:: DATA BLOCK ::
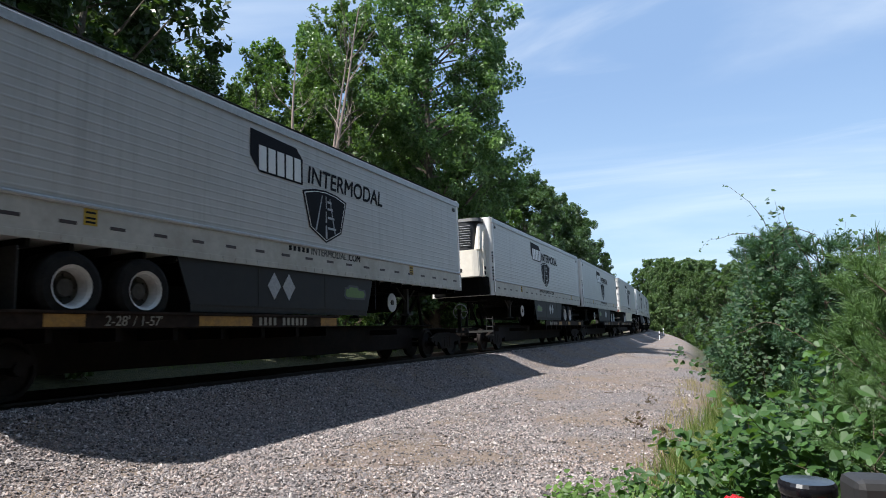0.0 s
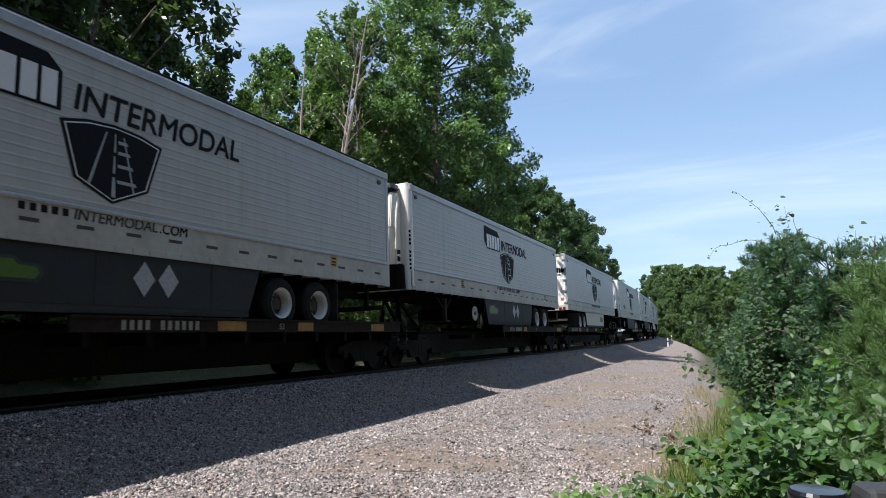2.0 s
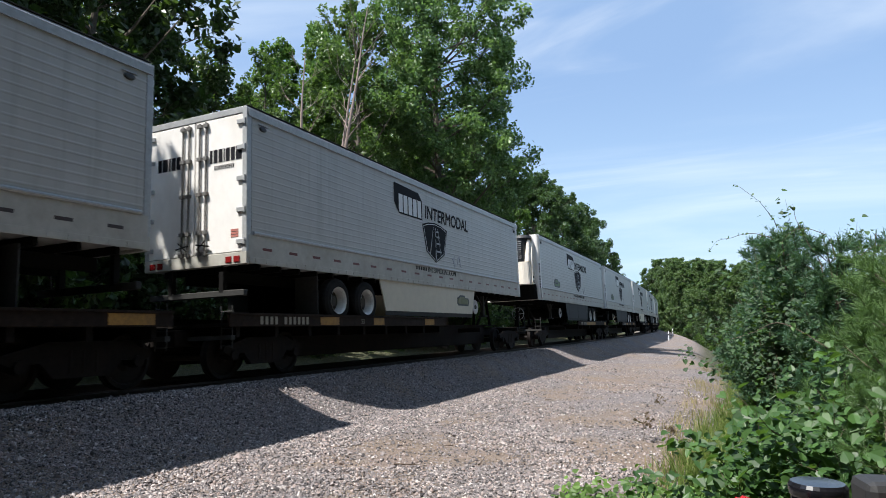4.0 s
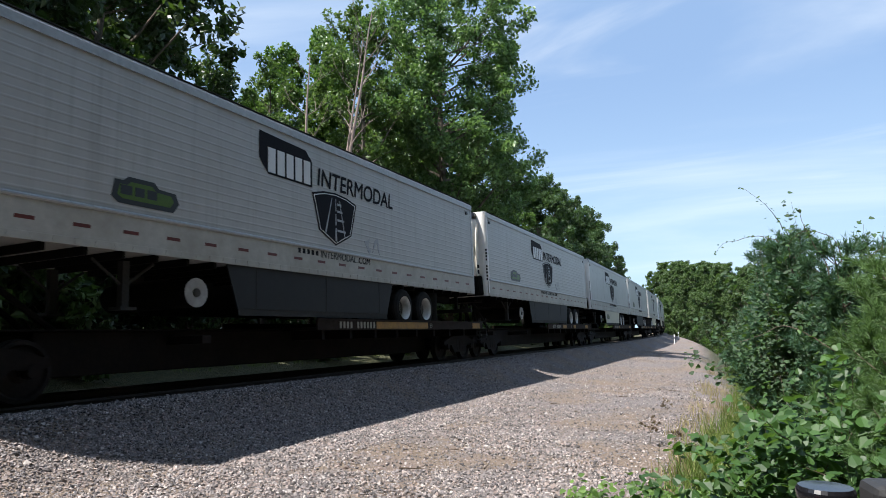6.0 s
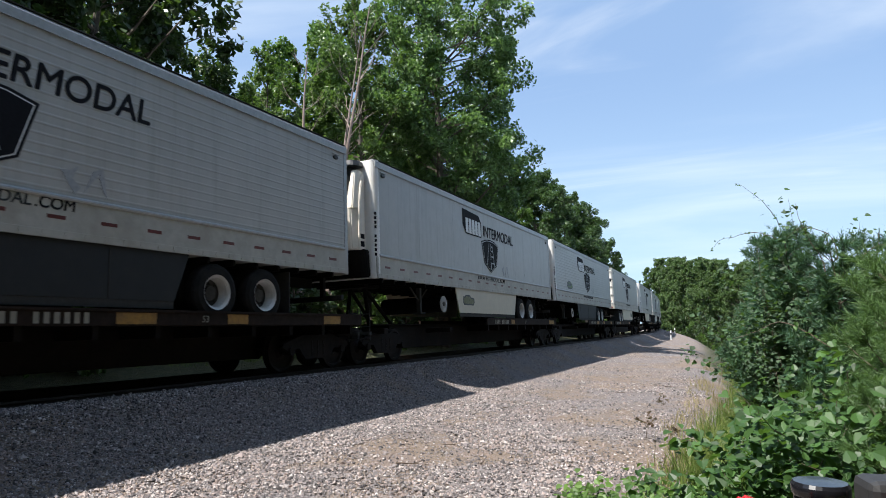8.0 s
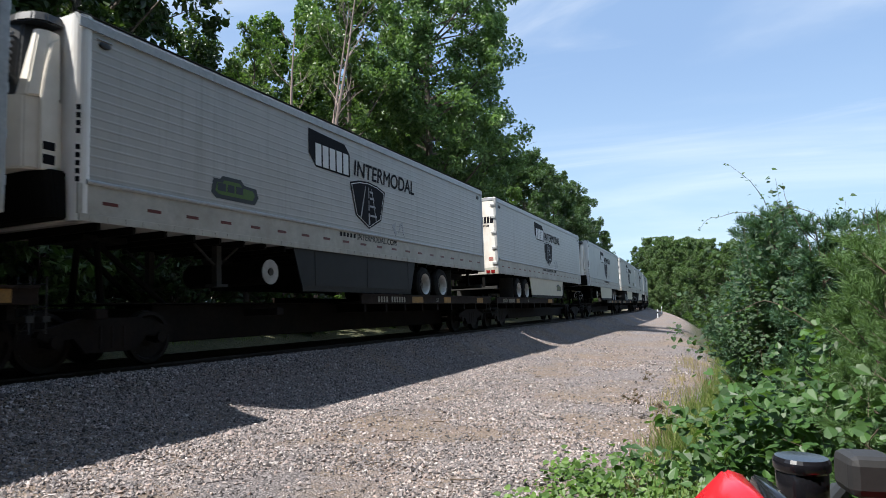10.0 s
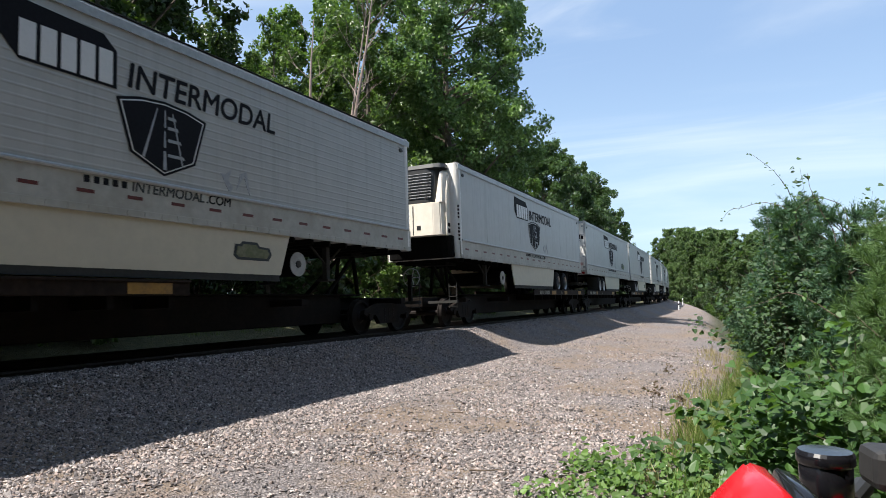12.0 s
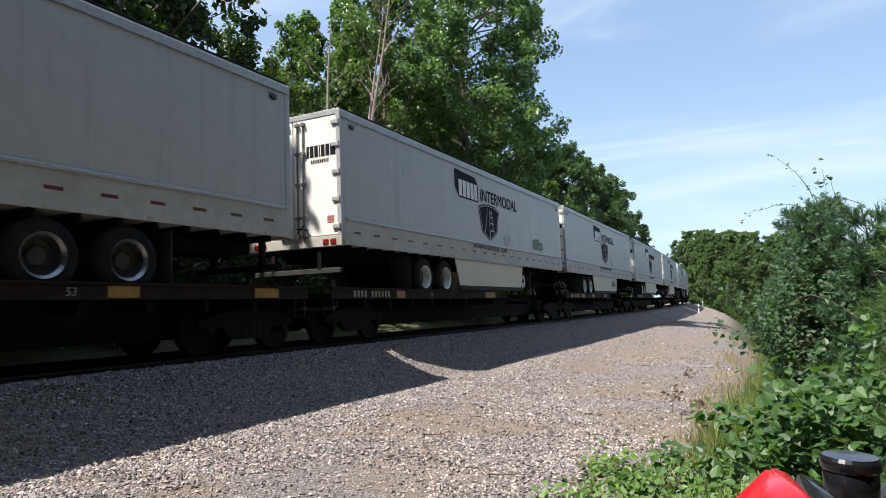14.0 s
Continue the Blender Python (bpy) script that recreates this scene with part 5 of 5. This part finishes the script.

:: STATED TASK ::
Print out the whole of the material word for word, without pictures.

:: TASK ANSWER ::
0.0 s
2.0 s
4.0 s
6.0 s
8.0 s
10.0 s
12.0 s
14.0 s
Continue the Blender Python (bpy) script that recreates this scene with part 5 of 5. This part finishes the script.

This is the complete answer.